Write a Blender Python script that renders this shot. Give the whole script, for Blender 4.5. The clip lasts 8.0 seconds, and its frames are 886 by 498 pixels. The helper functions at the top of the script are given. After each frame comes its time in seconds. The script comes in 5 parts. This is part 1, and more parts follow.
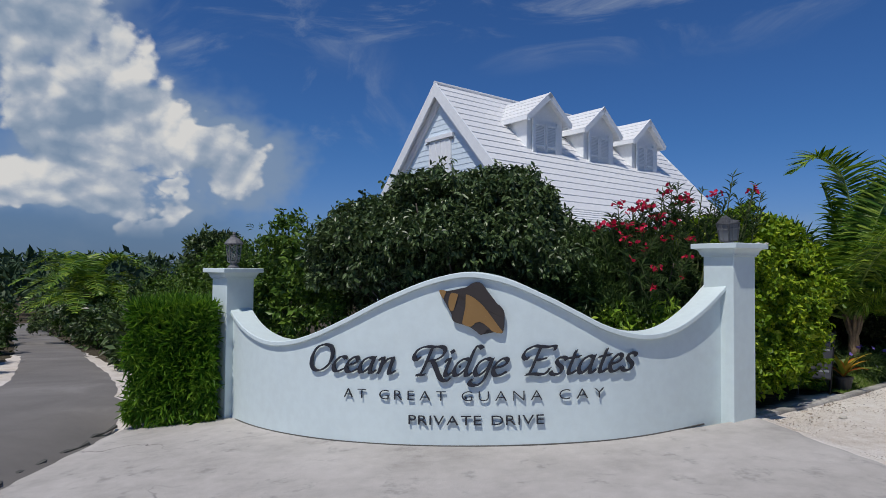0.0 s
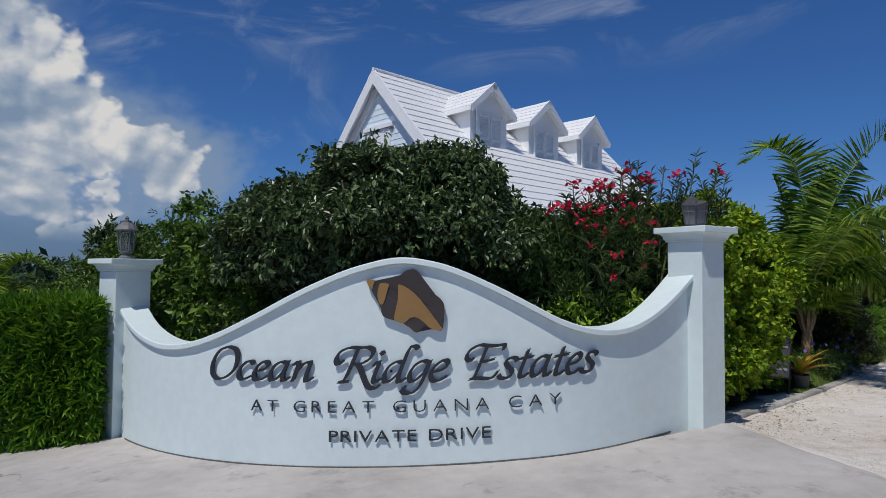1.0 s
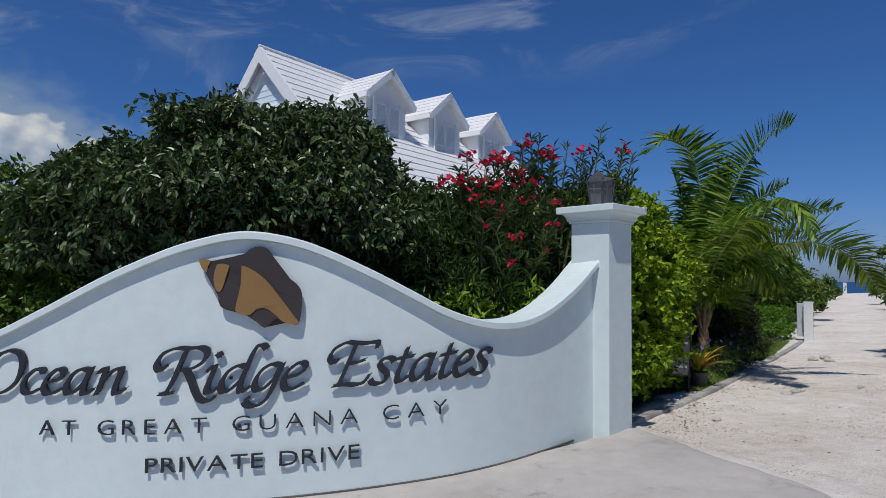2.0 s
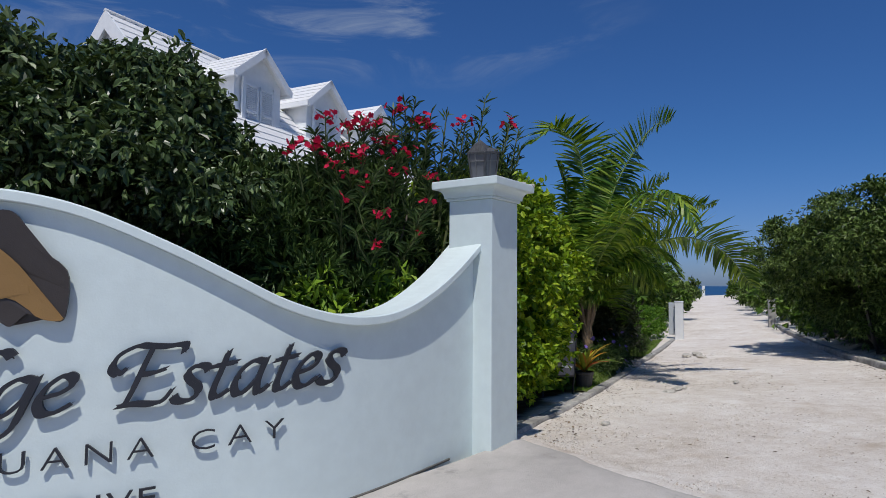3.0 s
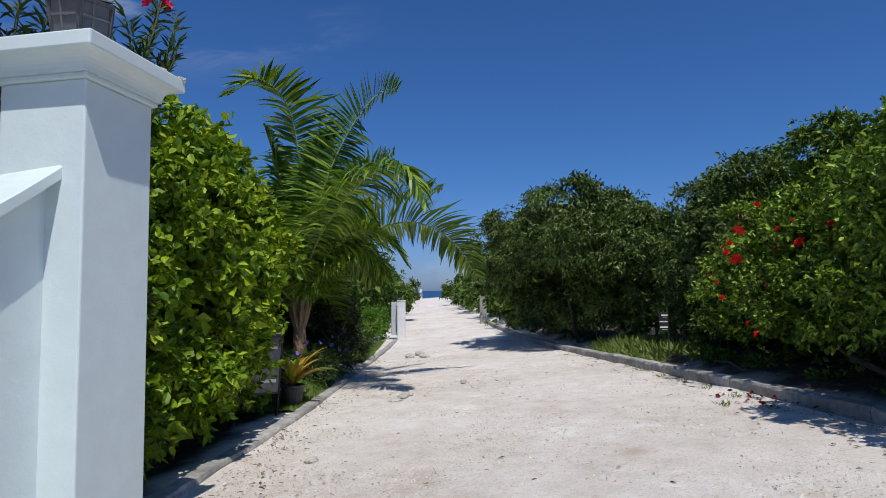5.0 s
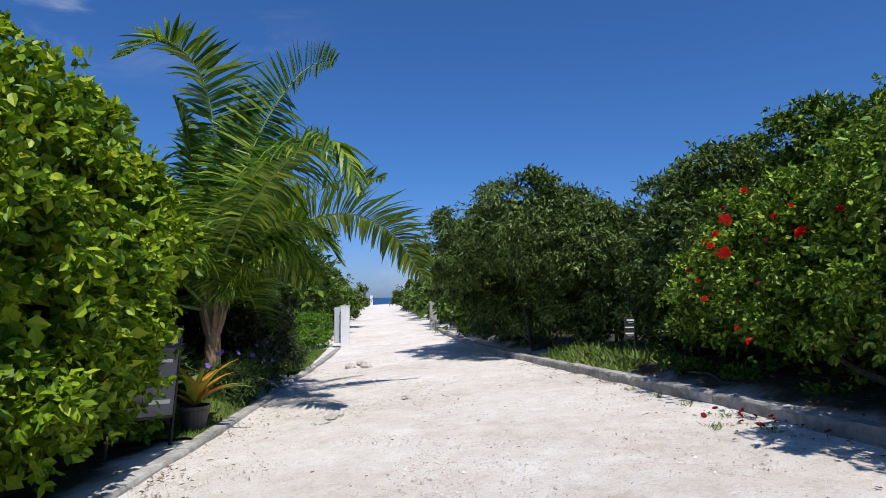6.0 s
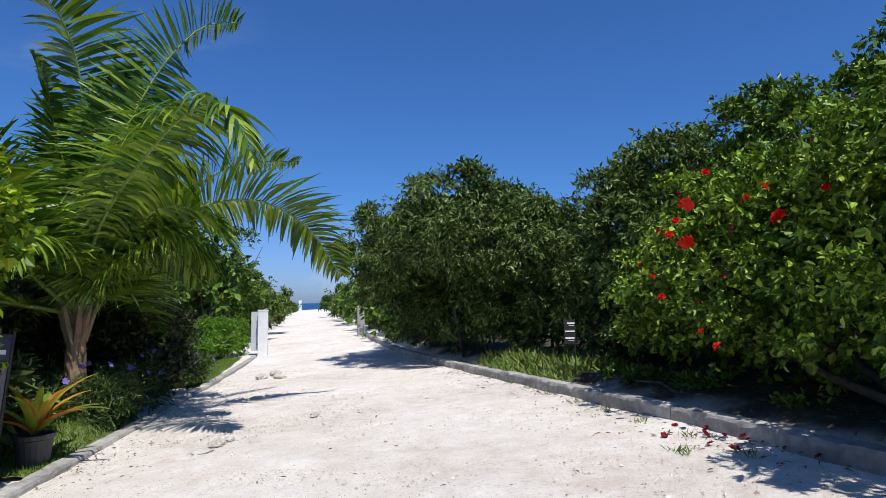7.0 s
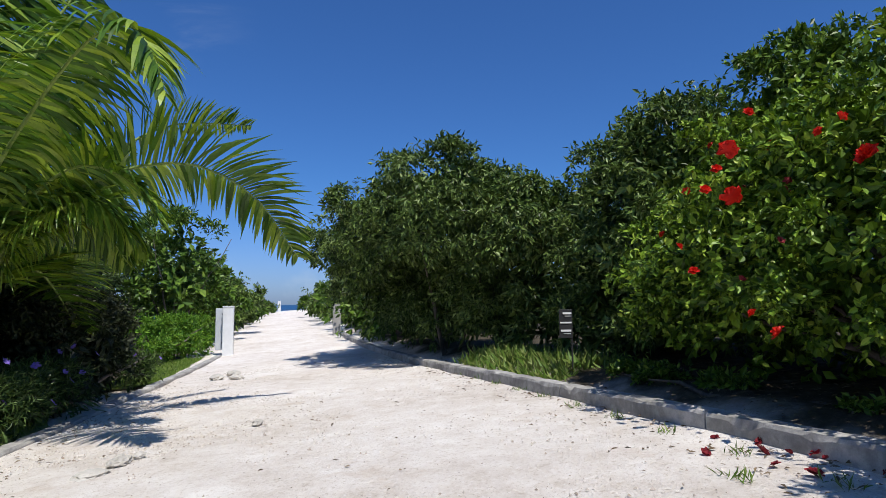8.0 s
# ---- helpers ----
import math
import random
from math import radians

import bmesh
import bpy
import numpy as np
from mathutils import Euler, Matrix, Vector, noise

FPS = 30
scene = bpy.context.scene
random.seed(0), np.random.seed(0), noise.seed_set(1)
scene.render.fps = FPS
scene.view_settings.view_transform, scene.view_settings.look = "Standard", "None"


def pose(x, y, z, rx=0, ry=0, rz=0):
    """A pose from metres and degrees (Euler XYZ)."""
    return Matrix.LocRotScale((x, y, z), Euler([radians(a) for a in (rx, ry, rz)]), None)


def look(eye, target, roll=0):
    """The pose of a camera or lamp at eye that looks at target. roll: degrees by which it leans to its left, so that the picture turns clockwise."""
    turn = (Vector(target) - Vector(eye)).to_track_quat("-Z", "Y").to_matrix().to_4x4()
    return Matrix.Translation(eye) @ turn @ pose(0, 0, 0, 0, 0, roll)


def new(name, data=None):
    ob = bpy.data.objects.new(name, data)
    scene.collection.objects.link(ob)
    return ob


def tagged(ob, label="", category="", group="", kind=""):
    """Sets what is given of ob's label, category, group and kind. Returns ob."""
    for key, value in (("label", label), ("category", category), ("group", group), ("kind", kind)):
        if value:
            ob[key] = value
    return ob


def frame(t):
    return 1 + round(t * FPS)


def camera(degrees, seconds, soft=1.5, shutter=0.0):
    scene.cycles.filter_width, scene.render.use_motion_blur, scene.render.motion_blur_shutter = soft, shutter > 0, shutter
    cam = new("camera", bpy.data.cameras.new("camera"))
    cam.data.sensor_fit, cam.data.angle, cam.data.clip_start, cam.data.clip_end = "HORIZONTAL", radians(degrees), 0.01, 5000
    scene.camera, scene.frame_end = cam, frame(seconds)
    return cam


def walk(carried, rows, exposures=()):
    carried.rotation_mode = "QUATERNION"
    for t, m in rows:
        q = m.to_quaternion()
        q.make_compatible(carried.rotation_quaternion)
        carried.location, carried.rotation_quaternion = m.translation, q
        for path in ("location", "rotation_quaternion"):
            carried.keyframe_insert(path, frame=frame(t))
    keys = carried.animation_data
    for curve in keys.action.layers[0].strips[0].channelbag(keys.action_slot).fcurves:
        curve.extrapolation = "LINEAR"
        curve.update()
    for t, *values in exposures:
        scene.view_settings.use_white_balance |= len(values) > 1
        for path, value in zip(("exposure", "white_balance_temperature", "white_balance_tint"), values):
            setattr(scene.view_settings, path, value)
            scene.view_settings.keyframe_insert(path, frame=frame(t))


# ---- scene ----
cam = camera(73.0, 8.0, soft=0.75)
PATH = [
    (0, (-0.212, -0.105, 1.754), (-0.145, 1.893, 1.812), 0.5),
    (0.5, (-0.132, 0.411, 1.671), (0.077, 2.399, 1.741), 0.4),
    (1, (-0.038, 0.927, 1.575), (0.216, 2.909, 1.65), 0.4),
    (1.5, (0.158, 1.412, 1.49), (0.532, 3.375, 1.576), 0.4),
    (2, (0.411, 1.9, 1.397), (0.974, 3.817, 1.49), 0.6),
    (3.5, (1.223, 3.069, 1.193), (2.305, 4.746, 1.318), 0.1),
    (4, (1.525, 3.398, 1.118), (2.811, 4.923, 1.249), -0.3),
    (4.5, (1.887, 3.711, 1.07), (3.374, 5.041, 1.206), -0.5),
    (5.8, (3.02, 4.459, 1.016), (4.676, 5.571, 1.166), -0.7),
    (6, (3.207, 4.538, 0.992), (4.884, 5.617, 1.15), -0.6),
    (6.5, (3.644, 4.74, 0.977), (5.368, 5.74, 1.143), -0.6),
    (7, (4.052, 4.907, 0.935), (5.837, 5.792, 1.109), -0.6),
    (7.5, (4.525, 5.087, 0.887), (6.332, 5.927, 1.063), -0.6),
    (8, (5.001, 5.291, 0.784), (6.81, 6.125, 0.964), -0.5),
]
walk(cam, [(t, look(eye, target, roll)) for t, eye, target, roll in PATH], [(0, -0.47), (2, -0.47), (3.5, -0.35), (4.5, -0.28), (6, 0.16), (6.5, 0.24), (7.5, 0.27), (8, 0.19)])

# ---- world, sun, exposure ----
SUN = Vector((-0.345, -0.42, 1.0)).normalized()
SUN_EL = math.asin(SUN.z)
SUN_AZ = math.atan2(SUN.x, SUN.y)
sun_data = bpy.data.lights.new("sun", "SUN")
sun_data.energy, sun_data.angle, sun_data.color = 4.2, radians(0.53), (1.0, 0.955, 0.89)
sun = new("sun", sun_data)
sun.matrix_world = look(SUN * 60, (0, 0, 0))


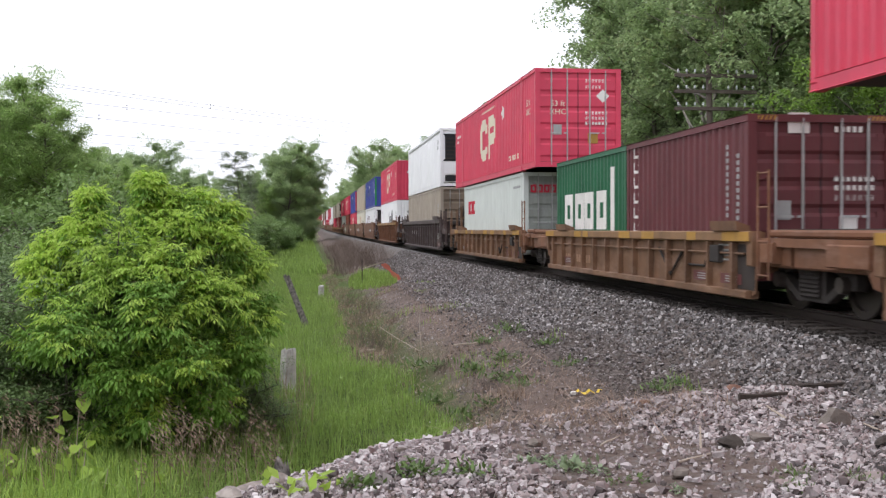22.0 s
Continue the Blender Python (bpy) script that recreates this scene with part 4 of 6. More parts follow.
------------
What is required: Count every line in the data where the string "Python" occurs. Give nothing except the number.

In response: 2